Por Minna Salami.
Começo este artigo por dizer “enfim”. A razão para minha exasperação é a sugestão contínua de que o feminismo não é africano – o que quer que seja ser africano signifique. Pessoalmente, nunca recebi instruções de como ser africana!
A verdade é que o feminismo é uma necessidade absoluta para as sociedades africanas. Nós ocupamos o mais baixo lugar no índice global da igualdade de género, temos alguns dos números mais elevados de violência doméstica, o número mais elevado de circuncisões e mutilações femininas, e de outras tradições prejudiciais (que não preciso mencionar). No entanto, continuo a ver artigos que começam de forma promissora, mas que fazem afirmações como “… o principal objectivo da mulher nigeriana é o imperativo da construção da família como o primeiro passo na construção da nação” e “as mulheres africanas não sentem a mesma urgência ou necessidade de se verem livres dos papéis de género tradicionais”. Ou este tipo, de pergunta feita de maneira enfática: “O que há de errado com uma mulher ter sucesso, e continuar submissa ao seu homem?”
Sinceramente!
Há muitos anos que defendo que o feminismo é africano, que sempre existiu na África, e que muitas mulheres africanas que admiramos e respeitamos são/eram feministas. Então é legítimo que queira saber, qual é exactamente a história do feminismo africano? Comecemos então…
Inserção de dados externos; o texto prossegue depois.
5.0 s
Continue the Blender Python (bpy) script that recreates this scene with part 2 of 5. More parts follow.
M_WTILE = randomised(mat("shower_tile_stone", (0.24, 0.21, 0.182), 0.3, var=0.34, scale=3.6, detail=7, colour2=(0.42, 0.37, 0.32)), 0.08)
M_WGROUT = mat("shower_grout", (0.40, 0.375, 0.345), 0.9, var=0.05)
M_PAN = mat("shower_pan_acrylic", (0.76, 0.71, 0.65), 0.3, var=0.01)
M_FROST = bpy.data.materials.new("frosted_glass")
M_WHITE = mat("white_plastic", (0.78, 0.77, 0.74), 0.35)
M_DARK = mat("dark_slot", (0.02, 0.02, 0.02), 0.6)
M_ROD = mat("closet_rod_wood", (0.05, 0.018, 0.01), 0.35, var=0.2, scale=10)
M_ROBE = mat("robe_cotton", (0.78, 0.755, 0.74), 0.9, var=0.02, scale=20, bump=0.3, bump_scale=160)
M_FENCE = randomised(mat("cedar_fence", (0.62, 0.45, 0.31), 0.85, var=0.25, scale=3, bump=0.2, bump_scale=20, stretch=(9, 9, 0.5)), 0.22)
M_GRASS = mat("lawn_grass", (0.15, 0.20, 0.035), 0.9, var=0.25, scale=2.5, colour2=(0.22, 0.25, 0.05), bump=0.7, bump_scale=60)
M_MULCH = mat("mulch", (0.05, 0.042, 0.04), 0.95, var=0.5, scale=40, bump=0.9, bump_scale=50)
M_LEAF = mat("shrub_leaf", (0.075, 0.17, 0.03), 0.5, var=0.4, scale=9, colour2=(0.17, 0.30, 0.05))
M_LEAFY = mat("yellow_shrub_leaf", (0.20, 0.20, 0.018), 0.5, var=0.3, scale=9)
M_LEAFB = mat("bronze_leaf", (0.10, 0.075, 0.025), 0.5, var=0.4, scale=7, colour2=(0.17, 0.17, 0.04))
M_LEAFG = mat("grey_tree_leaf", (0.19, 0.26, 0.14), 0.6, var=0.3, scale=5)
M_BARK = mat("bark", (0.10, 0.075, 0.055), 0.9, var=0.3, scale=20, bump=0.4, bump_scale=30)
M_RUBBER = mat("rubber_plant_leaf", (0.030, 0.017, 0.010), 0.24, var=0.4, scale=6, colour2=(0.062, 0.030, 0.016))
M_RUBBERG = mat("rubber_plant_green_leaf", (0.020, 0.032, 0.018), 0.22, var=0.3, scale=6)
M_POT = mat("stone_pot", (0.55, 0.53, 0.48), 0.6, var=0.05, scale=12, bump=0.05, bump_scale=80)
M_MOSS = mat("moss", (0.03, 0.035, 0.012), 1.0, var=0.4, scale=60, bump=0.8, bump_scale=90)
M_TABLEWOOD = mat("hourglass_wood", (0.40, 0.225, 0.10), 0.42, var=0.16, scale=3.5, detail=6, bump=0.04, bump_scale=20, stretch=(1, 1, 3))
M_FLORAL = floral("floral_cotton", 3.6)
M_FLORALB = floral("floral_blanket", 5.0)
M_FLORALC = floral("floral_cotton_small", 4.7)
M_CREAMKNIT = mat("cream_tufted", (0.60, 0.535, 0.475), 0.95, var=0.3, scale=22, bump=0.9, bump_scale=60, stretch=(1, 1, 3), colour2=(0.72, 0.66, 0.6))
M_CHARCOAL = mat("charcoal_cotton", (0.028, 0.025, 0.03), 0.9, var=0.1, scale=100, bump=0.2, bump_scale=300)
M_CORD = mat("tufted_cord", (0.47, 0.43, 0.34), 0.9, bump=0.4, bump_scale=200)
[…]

Enquanto a palavra “feminismo” é certamente uma importação (como todas as palavras em inglês), o conceito de oposição patriarcal, isto é, a raison d’être do feminismo, não é algo novo ou estranho no nosso continente. África tem algumas das civilizações mais antigas do mundo, por isso, embora nem sempre o chamassem de feminismo (o substantivo) até onde podemos rastrear sabemos que haviam mulheres que eram feministas (o adjectivo) e que encontraram maneiras de se opor ao patriarcado. Portanto, o feminismo é uma parte importante da história das mulheres africanas.
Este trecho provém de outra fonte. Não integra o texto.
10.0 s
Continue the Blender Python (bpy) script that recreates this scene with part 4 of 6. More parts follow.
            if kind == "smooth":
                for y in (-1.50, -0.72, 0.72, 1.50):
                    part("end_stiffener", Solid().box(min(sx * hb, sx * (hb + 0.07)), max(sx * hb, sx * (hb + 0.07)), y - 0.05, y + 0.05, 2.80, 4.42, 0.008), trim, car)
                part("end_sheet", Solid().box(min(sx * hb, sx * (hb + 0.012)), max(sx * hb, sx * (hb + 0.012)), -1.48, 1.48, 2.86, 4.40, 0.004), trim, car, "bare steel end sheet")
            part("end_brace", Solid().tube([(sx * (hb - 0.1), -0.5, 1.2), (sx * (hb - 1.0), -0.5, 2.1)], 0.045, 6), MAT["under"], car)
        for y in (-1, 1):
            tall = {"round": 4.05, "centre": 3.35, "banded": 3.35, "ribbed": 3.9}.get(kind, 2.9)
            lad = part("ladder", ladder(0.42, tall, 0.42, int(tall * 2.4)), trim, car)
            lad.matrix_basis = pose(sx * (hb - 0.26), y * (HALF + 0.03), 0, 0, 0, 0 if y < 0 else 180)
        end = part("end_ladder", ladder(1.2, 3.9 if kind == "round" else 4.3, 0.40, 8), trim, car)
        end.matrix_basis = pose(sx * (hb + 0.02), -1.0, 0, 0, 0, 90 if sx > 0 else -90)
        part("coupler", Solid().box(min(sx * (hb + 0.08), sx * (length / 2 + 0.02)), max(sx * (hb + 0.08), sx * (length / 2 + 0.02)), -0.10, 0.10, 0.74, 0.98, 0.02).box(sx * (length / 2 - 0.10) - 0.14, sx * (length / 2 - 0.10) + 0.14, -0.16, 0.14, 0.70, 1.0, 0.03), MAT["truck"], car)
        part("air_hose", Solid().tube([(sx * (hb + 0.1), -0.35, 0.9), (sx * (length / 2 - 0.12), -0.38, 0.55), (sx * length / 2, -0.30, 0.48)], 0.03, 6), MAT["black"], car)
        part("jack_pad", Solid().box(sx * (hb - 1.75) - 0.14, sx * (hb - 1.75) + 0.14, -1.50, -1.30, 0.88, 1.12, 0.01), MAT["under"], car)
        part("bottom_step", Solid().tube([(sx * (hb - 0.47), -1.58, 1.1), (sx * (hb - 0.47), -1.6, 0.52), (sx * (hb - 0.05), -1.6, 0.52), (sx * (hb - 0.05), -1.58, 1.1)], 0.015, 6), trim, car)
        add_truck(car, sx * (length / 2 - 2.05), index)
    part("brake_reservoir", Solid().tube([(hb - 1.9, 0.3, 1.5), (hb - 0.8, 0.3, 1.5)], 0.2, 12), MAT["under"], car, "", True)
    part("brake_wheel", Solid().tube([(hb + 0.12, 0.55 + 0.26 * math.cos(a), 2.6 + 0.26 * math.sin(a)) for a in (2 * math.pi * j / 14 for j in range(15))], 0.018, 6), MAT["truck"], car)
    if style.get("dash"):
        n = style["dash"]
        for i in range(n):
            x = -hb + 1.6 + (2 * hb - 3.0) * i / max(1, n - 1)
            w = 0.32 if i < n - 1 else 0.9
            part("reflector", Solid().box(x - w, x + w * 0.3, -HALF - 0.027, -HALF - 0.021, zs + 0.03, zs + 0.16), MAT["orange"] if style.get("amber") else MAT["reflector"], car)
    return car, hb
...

Como grupo de interesse, o feminismo africano partiu no início do século XX com mulheres como Adelaide Casely-Hayford, activista pelos direitos das mulheres na Serra Leoa, referida como a “feminista vitoriana africana”, que contribuiu amplamente tanto para a causa feminista como para a pan-africanista. Também se dá o caso de Charlotte Maxeke, que em 1918 fundou a Liga das Mulheres Bantu na África do Sul, e de Huda Sharaawi que em 1923 criou a União Feminista Egípcia.
As lutas de libertação dos países africanos também serviram como bases de formação do feminismo africano, especialmente as da Argélia, Moçambique, Guiné, Angola e Quénia, onde as mulheres lutaram juntamente com os seus homólogos masculinos pela autonomia estatal e pelos direitos das mulheres. Os ícones feministas africanos deste período são mulheres como a rebelde Mau-Mau Wambui Otieno, as lutadoras da liberdade Lilian Ngoyi, Albertina Sisulu, Margaret Ekpo e Funmilayo Anikulapo-Kuti entre muitas outras que lutaram não só contra o colonialismo, mas também o patriarcado.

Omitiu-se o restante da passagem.